Maryland launches Emmett Till Alert to inform Black leaders of racist, hate-driven incidents
The Emmett Till Alert, modeled after the Amber Alert, will notify state officials, clergy and leaders of credible hate crimes and racist acts.
A new alert system named after a civil rights icon will alert Maryland leaders to hate crimes and racist incidents.
The Emmitt Till Alert, modeled after the Amber Alert, will notify nearly 170 state officials, clergy and community leaders when any credible acts of racism or hate occur in Maryland, it was announced Monday.
“Not all hate crimes are investigated. Not all hate crimes are reported, for a variety of reasons,” said Carl Snowden of the Caucus of African American Leaders at Monday’s news conference, reported by NPR. “What we are going to do is make sure every hate crime that we’re made aware of goes out on this alert system.”
Snowden’s announcement of the privately funded effort comes following several troubling incidents in Maryland this year.
Three HBCUs in Maryland received bomb threats. WBAL-TV also reported that in July, police arrested a Dundalk man they say admitted to writing a racist graffiti threat aimed at Baltimore Mayor Brandon Scott on an MTA bus.
Also last month, federal officials announced they would investigate the Maryland State Police’s employment practices to determine where they’re discriminatory. Then earlier this month, residents said they found “white power” slogans on stickers in the Columbia area, an action condemned by the Council on American-Islamic Relations.

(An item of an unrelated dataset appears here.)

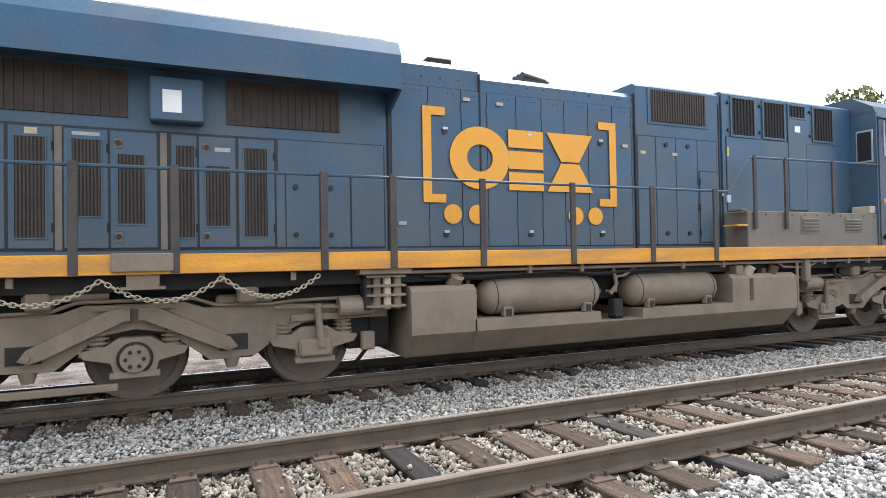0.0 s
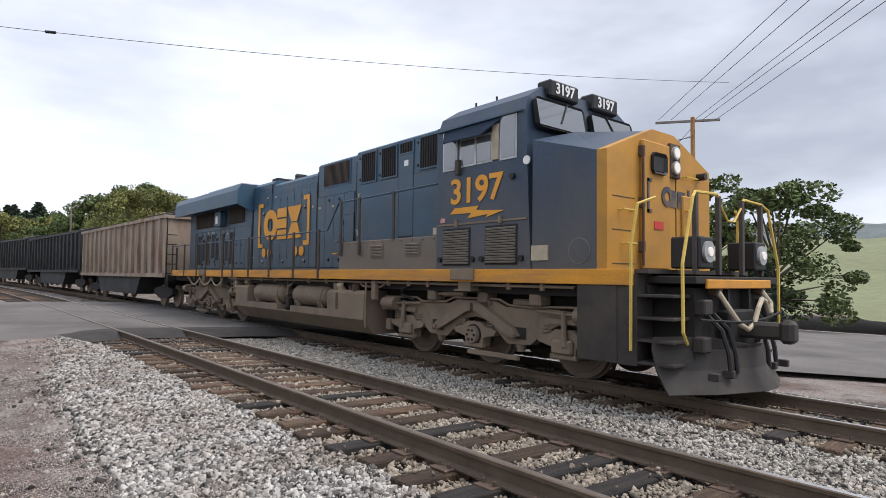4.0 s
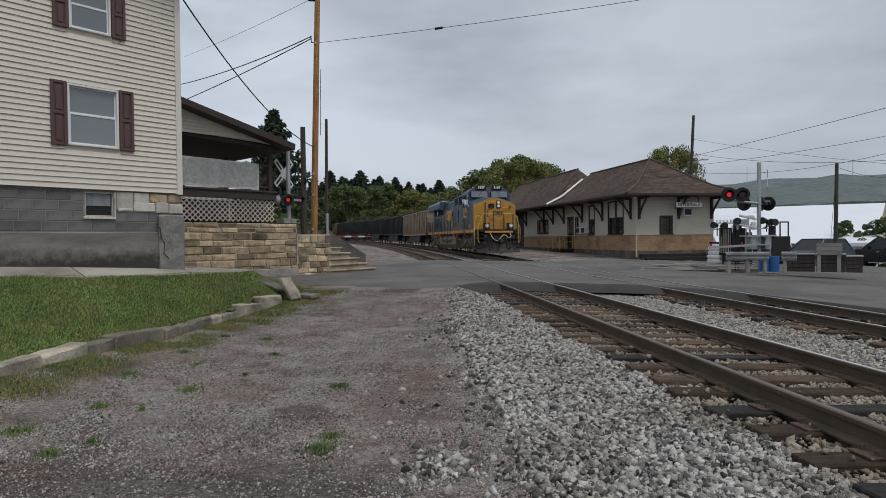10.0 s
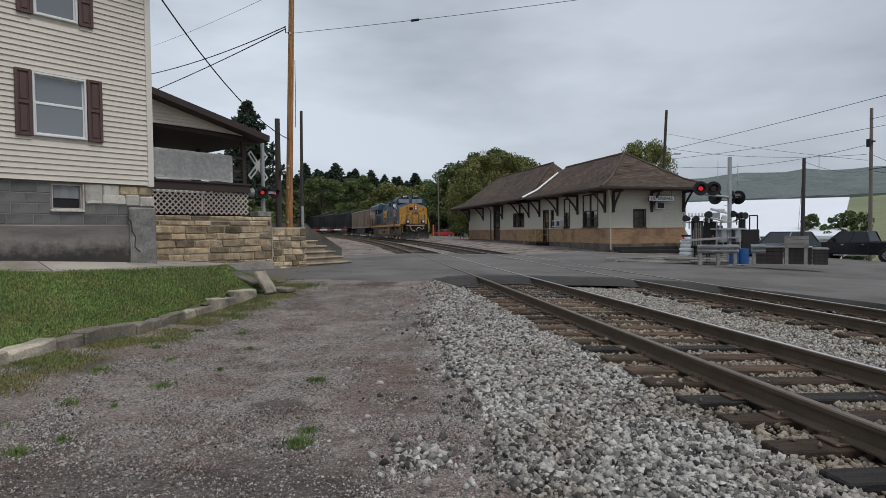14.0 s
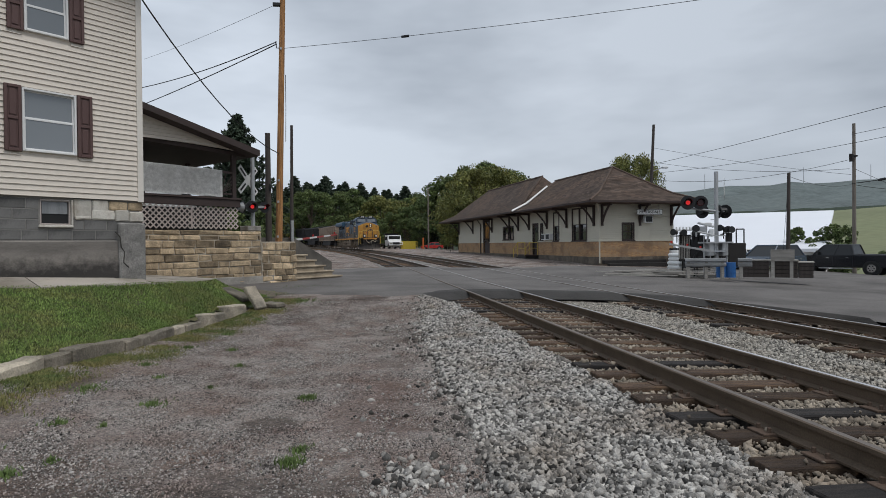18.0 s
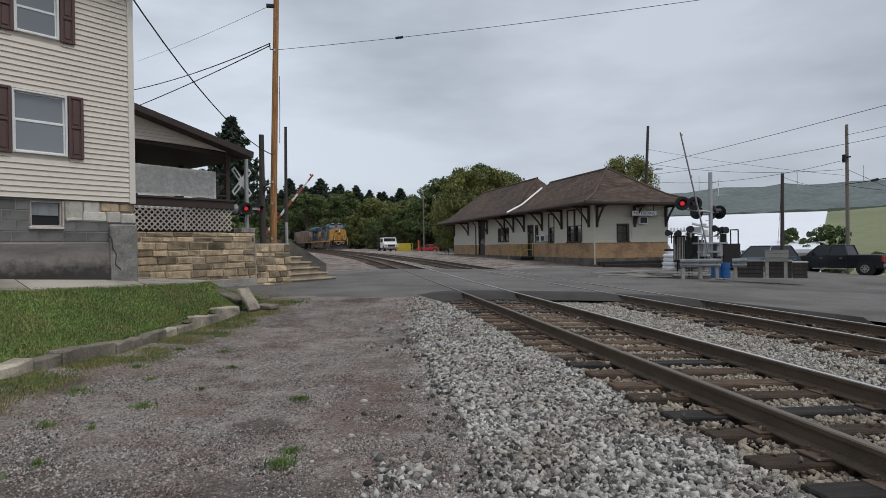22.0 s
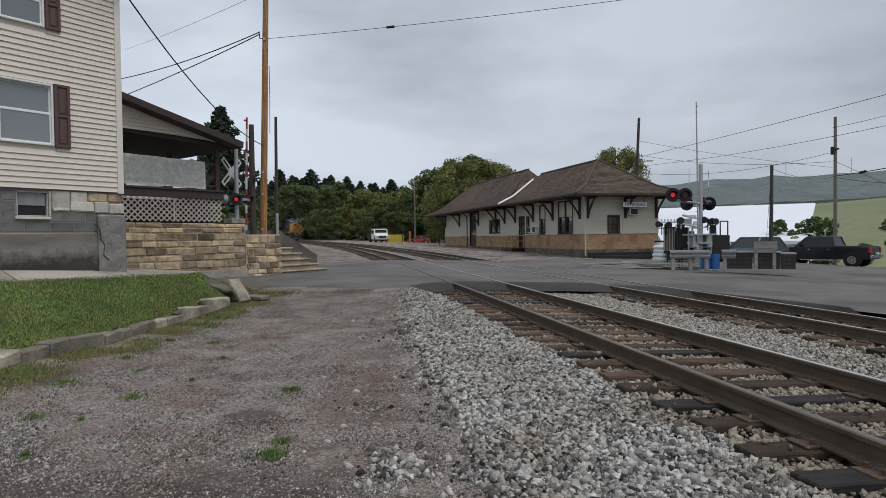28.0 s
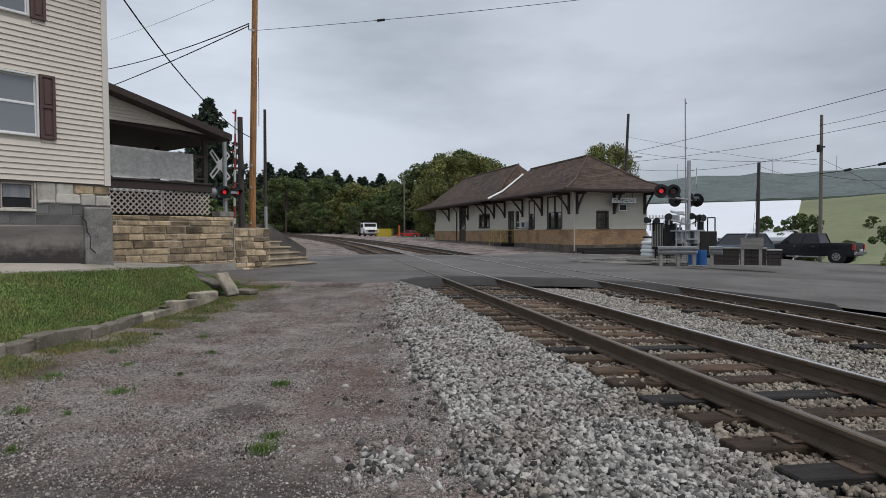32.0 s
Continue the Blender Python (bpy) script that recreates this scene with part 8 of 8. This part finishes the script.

Racist graffiti has also been found on the church doors at Kingdom Celebration Center in Anne Arundel County, where the Caucus of African American Leaders is based.
Apostle Antonio Palmer, quoted by CBS News, said, “The Emmett Till Alert system is a step in the right direction for our community to govern itself and to heal itself.”
The new system will have three alert levels — low, medium and high — and the company AlertMedia will determine whether to send notifications via text message or email, NPR reported. Snowden told WJZ-TV that a “high” alert means the greatest likelihood of violence or death.
“The idea here is to have an alert system that allows the entire community to know what is happening,” Snowden said. “If they get an Emmett Till Alert, it’s very serious, and they should take the necessary steps to protect themselves and their family.”
Till was just 14 years old when he was kidnapped, tortured and killed in Mississippi in 1955 for supposedly offending a white woman by whistling at her. That woman, Carolyn Bryant Donham, now 88, allegedly claimed years after the murder that she tried to help Till.